As I said, the story is about Nancy’s journey so she is the main focus and each character that is introduced brings out a new side of her. What’s funny is I never particularly loved her, but I did enjoy reading about her. She was brave, but naive. She made terrible choices that made me want to scream at her, but she was smart enough to know how to get back on the right path. So you see, she had her faults and her strengths, which made her a well-rounded character. I admired how she explored gender identity and expression as well as her sexuality with curiosity, passion and honesty, always staying true to herself.
After all, there are moments in our lives that change us, that discontent us with out pasts and offer us new futures.

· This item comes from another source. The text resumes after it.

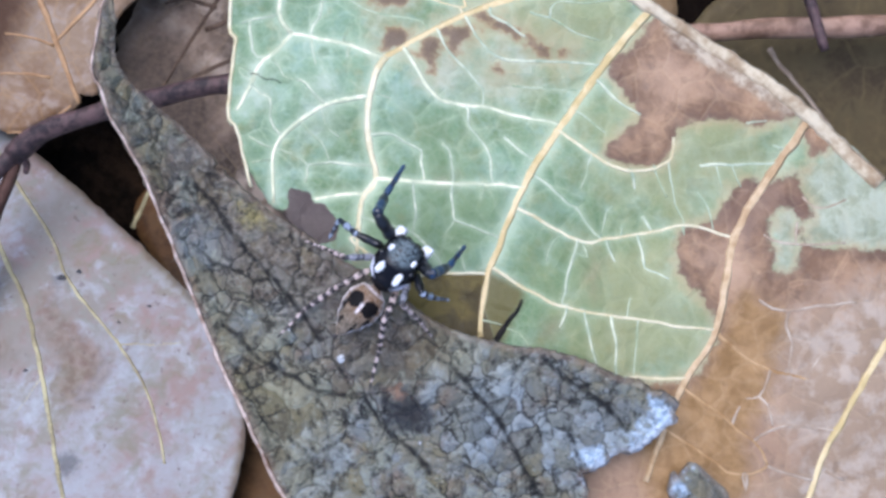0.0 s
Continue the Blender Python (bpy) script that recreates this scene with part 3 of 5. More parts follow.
# ---- the half-green leaf ----
ALIVE = region([(15.28, 3.19), (15.93, 3.77), (16.70, 4.41), (18.08, 4.96), (20.02, 5.22), (20.38, 2.82), (19.76, 0.20), (17.74, -0.04), (15.81, 0.18), (15.40, 0.52), (15.38, 1.11), (15.76, 1.46), (15.74, 2.05), (15.48, 2.53)], [(14.28, 1.57), (14.95, 1.76), (15.19, 1.11), (15.21, -0.06), (15.08, -0.76), (14.50, -1.18), (14.15, -0.76), (14.05, 0.17), (13.96, 0.75)])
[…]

The other characters were very distinct and they all had a clear role to play in Nancy’s growth, but they weren’t mere plot devices. For example, Kitty and Diana had their own personalities and you understood them, but what ultimately made them stand out for me was their effect on Nancy. Florence was probably my favorite character of the novel. I loved how giving, kind and passionate she was. Nancy’s family wasn’t explored that much, which was something I didn’t like. The strain in their relationship after she leaves home was very disappointing and I expected it to be more important than it actually was.
We were girls with curious histories – girls with pasts like boxes with ill-fitting lids.
The plot started off a little slow, but when it finally picked up I couldn’t stop reading. Nancy gets herself in interesting and surprising situations, to say the least! My favorite part about the book was getting to know the different sides of London – the theater life, the renters, the high-society lesbians, the working class. I could picture it all perfectly.
As I mentioned earlier, the plot follows a formula that repeats itself and it’s predictable, but I still found myself entranced by the story. The writing definitely helped the fast pacing the book had. It was fantastic and I thought it had a superb balance between descriptions, insightful monologues, dialogues and plot driven scenes.
But all performers dress to suit their stages, I recalled. And what a stage was this – and what an audience!
Sarah Waters is known for her sex scenes, which made me wary, but I was glad to find they were not gratuitous, as Nancy’s sexuality is one of the biggest themes in the novel as part of her self-discovery. They are indicative of her level of maturity, her expectations and her feelings. Some of the other themes included were betrayal, independence, family, acceptance, and the buzz of socialism and feminism in that particular historical setting. I loved that each theme had its time to shine in different moments of the story. They weren’t forced into the plot, but rather flowed effortlessly from the setting and characters.
They walked together, and the world smiled to see it! They embraced on the street, and strangers were glad! While all the times I lived pale as a worm, cast out from pleasure, from comfort and ease.
I must say that even though at first I didn’t think much of this book, it ended up growing on me. As the plot moved along and characters were introduced, I started appreciating the themes and seeing Nancy grow. I loved the writing and how perfectly balanced it was, it was neither too simple nor too flowery. Although not everything was perfect, Nancy’s journey and the themes of the novel against the backdrop of Victorian London definitely stood out for me and made this a great read.